- Install/setup programs:
- If your installation is time-consuming and prone to failure, perform the risky task last (so as to maximize the user's waiting time and aggravation)
- Have it stop cold every few minutes to prompt the user for some inane info (which could have prompted for up-front).
This helps prevent users from doing anything useful while waiting:
Upon realizing that your program will take a while, most will tend to other things
(under the false assumption that the installation will actually be done when they check back).
But this forces them to keep looking to see if it paused to prompt yet again (thus greatly enhancing their aggravational experience).
If your program takes a long time to startup, do not provide the slightest clue that anything is happening.
The confused user will then repeatedly click in hopes of getting something to happen,
and then eventually be inundated with 5-10 instances of your program.
- Setup/option screens,:
Separate your settings into as many sections as possible, and create/name these sections per some philosophy that only you could ever hope to understand.
And always include "General" and "Advanced" sections (thus forcing the user to guess what you consider "general" and "advanced").

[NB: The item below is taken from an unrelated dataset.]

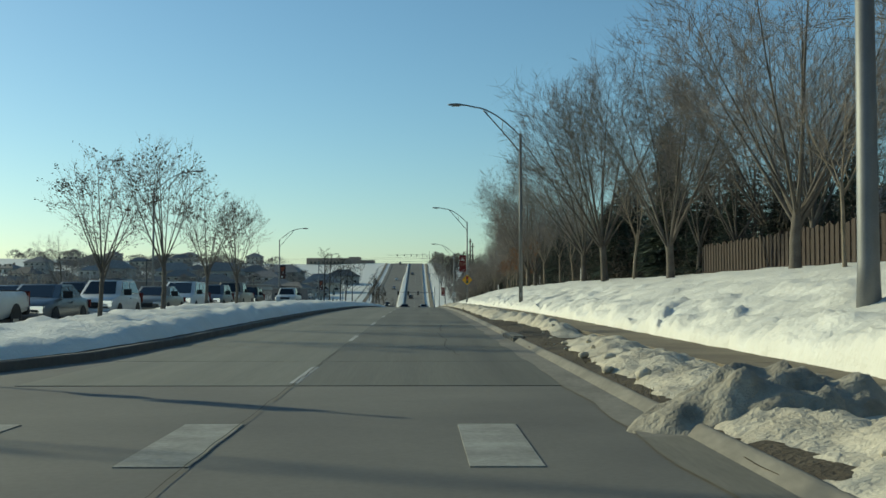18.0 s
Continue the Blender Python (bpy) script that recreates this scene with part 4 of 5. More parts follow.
def aside(rng, axis, along, out, bias=None):
    """A direction that leaves an axis sideways, drawn towards bias."""
    side = axis.orthogonal().normalized()
    side.rotate(Matrix.Rotation(rng.uniform(0, 6.283), 3, axis))
    if bias is not None:
        side = (side + bias * 0.7).normalized()
    return (axis * along + side * out).normalized()


def bare_tree(seed, h, spread=0.55, fork=0.22, limbs=5, density=1.0, trunk_r=None, name="bare_tree", bark="bark", leaves=0, label="", category="tree", group="", fine=8, leaf_mat="brown_leaf"):
    """A leafless tree: trunk, straight ascending limbs and a crown of fine twigs."""
    rng = random.Random(seed)
    tr = trunk_r or h * 0.0155
    wood, twigs, leaf = Sticks(), Sticks(), Sticks()
    fh = h * fork
    pts, d0 = wander(rng, Vector((0, 0, -0.3)), Vector((rng.gauss(0, 0.03), rng.gauss(0, 0.03), 1)), fh + 0.3, 4, 0.03, 0.02)
    wood.stick(pts, [tr * 1.35, tr * 1.05, tr * 0.97, tr * 0.92, tr * 0.9], 8)
    cz, ra, rc = h * 0.57, h * (0.20 + 0.30 * spread), h * 0.44

    def room(p, d):
        """How far it is from p along d to the rounded outline of the crown."""
        q, e = Vector((p.x / ra, p.y / ra, (p.z - cz) / rc)), Vector((d.x / ra, d.y / ra, d.z / rc))
        A, B, C = e.dot(e), q.dot(e), q.dot(q) - 1
        disc = B * B - A * C
        return 0.3 if disc <= 0 else max(0.3, (-B + math.sqrt(disc)) / A)
    for k in range(limbs):
        a = 2 * math.pi * (k + rng.uniform(-0.25, 0.25)) / limbs
        s = spread * rng.uniform(0.5, 1.1)
        d = Vector((math.cos(a) * s, math.sin(a) * s, 1)).normalized()
        ln = (h - fh) * rng.uniform(0.82, 1.0) * (1.0 if k else 1.04)
        if k == 0:
            d = Vector((rng.gauss(0, 0.06), rng.gauss(0, 0.06), 1)).normalized()
        st = pts[-1] - Vector((0, 0, rng.uniform(0, fh * 0.3)))
        ln = min(ln, room(st, d) * rng.uniform(0.84, 0.97))
        lp, ld = wander(rng, st, d, ln, 6, 0.022, 0.02)
        r0 = tr * rng.uniform(0.40, 0.62) * (6 / max(limbs, 6)) ** 0.5
        wood.stick(lp, [r0 * (1 - 0.9 * (i / 6) ** 0.8) for i in range(7)], 6)
        nb = int(17 * density)
        for j in range(nb):
            s = 0.16 + 0.84 * ((j + rng.random()) / nb) ** 0.8
            i = min(int(s * 6), 5)
            p = lp[i].lerp(lp[i + 1], s * 6 - i)
            axis = (lp[i + 1] - lp[i]).normalized()
            out = Vector((p.x, p.y, 0.0))
            out = out.normalized() if out.length > 0.2 else Vector((0, 0, 0.3))
            d = aside(rng, axis, rng.uniform(0.6, 1.0), rng.uniform(0.45, 0.95), out)
            bl = min(h * rng.uniform(0.18, 0.42), room(p, d) * rng.uniform(0.72, 1.04))
            rb = max(r0 * (1 - 0.82 * s) * 0.36, 0.013)
            bp, bd = wander(rng, p, d, bl, 3, 0.045, 0.06)
            wood.stick(bp, [rb, rb * 0.72, rb * 0.45, rb * 0.2], 3)
            nt = max(4, int(11 * density))
            for t in range(nt):
                s2 = 0.18 + 0.82 * (t + rng.random()) / nt
                i2 = min(int(s2 * 3), 2)
                p2 = bp[i2].lerp(bp[i2 + 1], s2 * 3 - i2)
                ax = (bp[i2 + 1] - bp[i2]).normalized()
                d2 = (aside(rng, ax, rng.uniform(0.55, 1.0), rng.uniform(0.4, 0.85)) + Vector((0, 0, 0.1))).normalized()
                tl = min(max(bl * rng.uniform(0.3, 0.6), 0.06 * h), 0.13 * h)
                e2 = p2 + d2 * tl
                w2 = d2.orthogonal().normalized()
                w2.rotate(Matrix.Rotation(rng.uniform(0, 6.283), 3, d2))
                rt = max(min(rb * 0.4, 0.014), 0.006)
                nv = len(twigs.v)
                w3 = d2.cross(w2)
                twigs.v += [tuple(p2 + w2 * rt), tuple(p2 - (w2 * 0.5 + w3 * 0.87) * rt), tuple(p2 - (w2 * 0.5 - w3 * 0.87) * rt), tuple(e2)]
                twigs.f += [(nv, nv + 1, nv + 3), (nv + 1, nv + 2, nv + 3), (nv + 2, nv, nv + 3)]
                for q in range(fine):
                    p3 = p2.lerp(e2, rng.uniform(0.15, 0.95))
                    d3 = (d2 + Vector((rng.gauss(0, 0.42), rng.gauss(0, 0.42), rng.gauss(0.12, 0.38)))).normalized()
                    wv = d3.orthogonal().normalized()
                    wv.rotate(Matrix.Rotation(rng.uniform(0, 6.283), 3, d3))
                    wv *= 0.0085 if h > 8 else 0.005
                    nv = len(twigs.v)
                    twigs.v += [tuple(p3 - wv), tuple(p3 + wv), tuple(p3 + d3 * max(tl, 0.5) * rng.uniform(0.4, 0.85))]
                    twigs.f.append((nv, nv + 1, nv + 2))
                    if leaves and rng.random() < leaves:
                        lp3 = p3 + d3 * tl * 0.3
                        for _ in range(2):
                            o = Vector((rng.gauss(0, 0.1), rng.gauss(0, 0.1), rng.gauss(-0.04, 0.08)))
                            u = Vector((rng.gauss(0, 1), rng.gauss(0, 1), rng.gauss(0, 1))).normalized() * 0.06
                            w = u.orthogonal().normalized() * 0.036
                            b = len(leaf.v)
                            leaf.v += [tuple(lp3 + o - u), tuple(lp3 + o + w), tuple(lp3 + o + u), tuple(lp3 + o - w)]
                            leaf.f.append((b, b + 1, b + 2, b + 3))
    e = thing(name, (0, -500, 0), 0, label, category, group)
    raw("trunk", wood.v, wood.f, M[bark], e, smooth=True)
    raw("crown", twigs.v, twigs.f, M["twig"], e, "bare brown twigs")
    if leaf.f:
        raw("dry_leaves", leaf.v, leaf.f, M[leaf_mat], e, "a few withered leaves")
    return e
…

This way, the user has to blindly wade through numerous sections in search of that elusive setting.
Never place all settings in a single/searchable screen (like this).
- Progress bars:
- Pause 30-60 seconds at 96%, and then again at 100%.
- When the progress bar hits 100%, just display another (repeat a few times).
- Never allow a bar to convey the actual percentage of total time that it will take to complete a task.
- Make web-site login "User" prompts vague, such that the user can't tell if you want their user name or their email address.
Or better yet, be outright misleading:
I.E. prompt for "User:" when you really want their full email address, or vice versa.
- If they enter their email when you just want a user name,
do not make it easy for them by simply extracting their user name from it.
Just display "Invalid user" and let them figure it out.